• _YOUR TASK_
Skip the pictures, please, and write out exactly the lines from the opening of the data through the line containing "CRACKS.append((line, wide, deep))".

-- BEGIN AVAILABLE DATA --

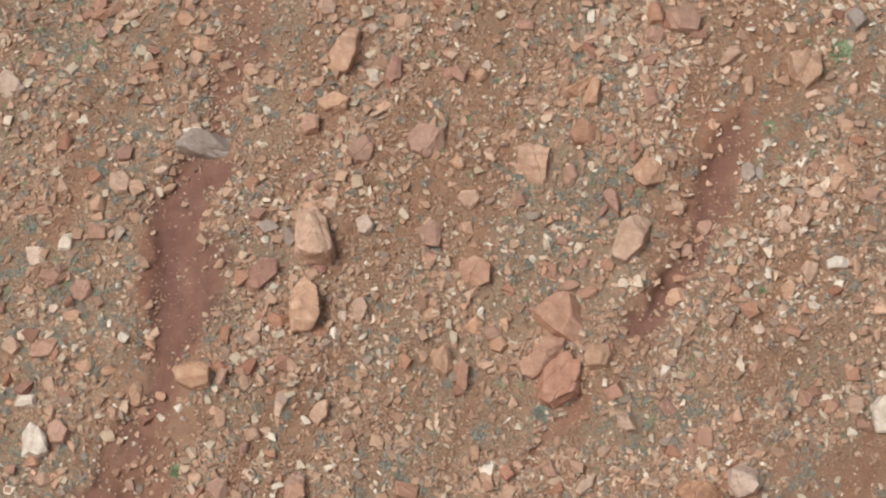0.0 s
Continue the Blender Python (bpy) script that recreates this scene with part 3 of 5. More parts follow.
mauve_or_shaded_patch(0.45, 1, (-11.9, -7.21), (-9.6, -7.41), (-9.1, -8.12), (-10.52, -8.52), (-10.93, -9.73), (-11.76, -10.95), (-12.19, -12.58), (-12.91, -13.6), (-13.3, -12.58), (-12.67, -10.95), (-12.14, -9.33))
CRACKS = []


def crack(wide, deep, *line):
    CRACKS.append((line, wide, deep))


crack(0.07, 0.5, (0.65, -24.74), (0.74, -25.39), (0.65, -25.93), (0.9, -26.47))
crack(0.08, 0.6, (6.24, -23.46), (6.34, -24.43), (6.21, -25.72))
crack(0.1, 0.4, (-0.55, -23.98), (-0.14, -24.41), (0.28, -24.74))
crack(0.09, 0.5, (8.91, -20.17), (8.83, -21.44), (8.34, -22.72))
crack(0.06, 0.35, (8.02, -22.29), (8.26, -24.22))
crack(0.07, 0.3, (3.19, -24.74), (3.71, -25.18), (3.81, -25.5))
crack(0.1, 0.35, (-6.8, -14.52), (-5.81, -15.96), (-5.01, -17))
crack(0.09, 0.3, (-4.21, -18.04), (-3.4, -18.67), (-2.59, -20.57))
crack(0.08, 0.4, (-11.06, -18.03), (-10.34, -17.82), (-10.15, -18.45))
crack(0.24, 1.6, (7.1, -28.72), (7.17, -29.84), (7.12, -31.53))
crack(0.1, 0.5, (7.73, -28.72), (7.97, -29.84), (7.87, -30.96))
crack(0.09, 0.4, (6.25, -28.5), (6.4, -29.84), (6.22, -31.19))
crack(0.08, 0.4, (-15.07, -36.44), (-15, -37.15), (-15.26, -37.86))
crack(0.07, 0.35, (4, -33.46), (4.67, -35.32))
crack(0.1, 0.5, (10.84, -39.11), (10.48, -41.09))
crack(0.12, 0.6, (13.62, -37.69), (14.15, -39.6), (14, -41.09))
crack(0.13, 0.5, (-11.12, -17.37), (-10.66, -17.45), (-10.28, -17.29), (-9.99, -17.66), (-9.44, -17.87))
crack(0.09, 0.5, (6.31, -23.7), (6.44, -24.52), (6.91, -25.06))
crack(0.09, 0.5, (8.94, -23.02), (9.03, -24.09), (9.19, -24.74))
crack(0.09, 0.5, (9.98, -23.02), (9.96, -24.09))
crack(0.09, 0.5, (8.13, -23.44), (8.32, -24.74))
crack(0.08, 0.32, (3.21, -24.94), (3.28, -25.81))
crack(0.08, 0.32, (3.79, -25.21), (3.86, -25.64))
crack(0.08, 0.32, (4.41, -25.05), (4.51, -25.81))
crack(0.08, 0.32, (4.99, -24.84), (5.08, -25.42))
crack(0.08, 0.32, (5.55, -24.73), (5.62, -25.38))
crack(0.08, 0.32, (2.02, -24.4), (2.09, -24.94))
crack(0.08, 0.32, (2.54, -24.34), (2.63, -25.05))
crack(0.08, 0.32, (-0.16, -23.86), (0.36, -24.72), (0.71, -25.2), (0.78, -26.03))
KNOBS = []


def knob(high, soft, worn, *outline):
    """A crag or block that stands out of the slope, or a pit in it."""
    KNOBS.append((outline, high, soft, worn))


knob(1.1, 0.45, 1, (5.72, -28.17), (6.23, -27.66), (6.76, -27.73), (6.99, -28.61), (6.91, -29.84), (6.68, -30.96), (6.31, -31.5), (5.89, -31.5), (5.54, -31.07), (5.47, -29.83), (5.58, -28.72))
knob(0.8, 0.4, 1, (7.3, -28.28), (8.04, -28.62), (8.41, -28.99), (8.29, -29.84), (8.21, -30.74), (7.9, -31.15), (7.53, -30.92), (7.29, -29.84))
knob(1, 0.5, 1, (7.16, -27.07), (7.46, -26.3), (7.8, -25.96), (8.14, -25.26), (8.89, -25.4), (9.42, -25.7), (9.85, -26.09), (9.79, -27.41), (9.44, -28.29), (8.77, -28.46), (8.23, -27.84), (7.7, -27.62))
knob(0.5, 0.3, 1, (9.9, -25.75), (10.55, -25.21), (11.15, -24.75), (11.48, -25.19), (11.4, -25.77), (10.8, -26.31), (10.17, -26.2))
knob(0.35, 0.4, 1, (9.75, -26.31), (10.8, -26.42), (11.65, -26.8), (11.05, -27.41), (10.22, -27.85), (9.79, -27.41))
knob(0.5, 0.12, 0.3, (10.78, -25.44), (11.34, -25.45), (11.51, -25.99), (11.33, -26.71), (11.08, -26.62), (10.85, -26.1))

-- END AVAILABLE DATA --

• _FULL OUTPUT_
0.0 s
Continue the Blender Python (bpy) script that recreates this scene with part 3 of 5. More parts follow.
mauve_or_shaded_patch(0.45, 1, (-11.9, -7.21), (-9.6, -7.41), (-9.1, -8.12), (-10.52, -8.52), (-10.93, -9.73), (-11.76, -10.95), (-12.19, -12.58), (-12.91, -13.6), (-13.3, -12.58), (-12.67, -10.95), (-12.14, -9.33))
CRACKS = []


def crack(wide, deep, *line):
    CRACKS.append((line, wide, deep))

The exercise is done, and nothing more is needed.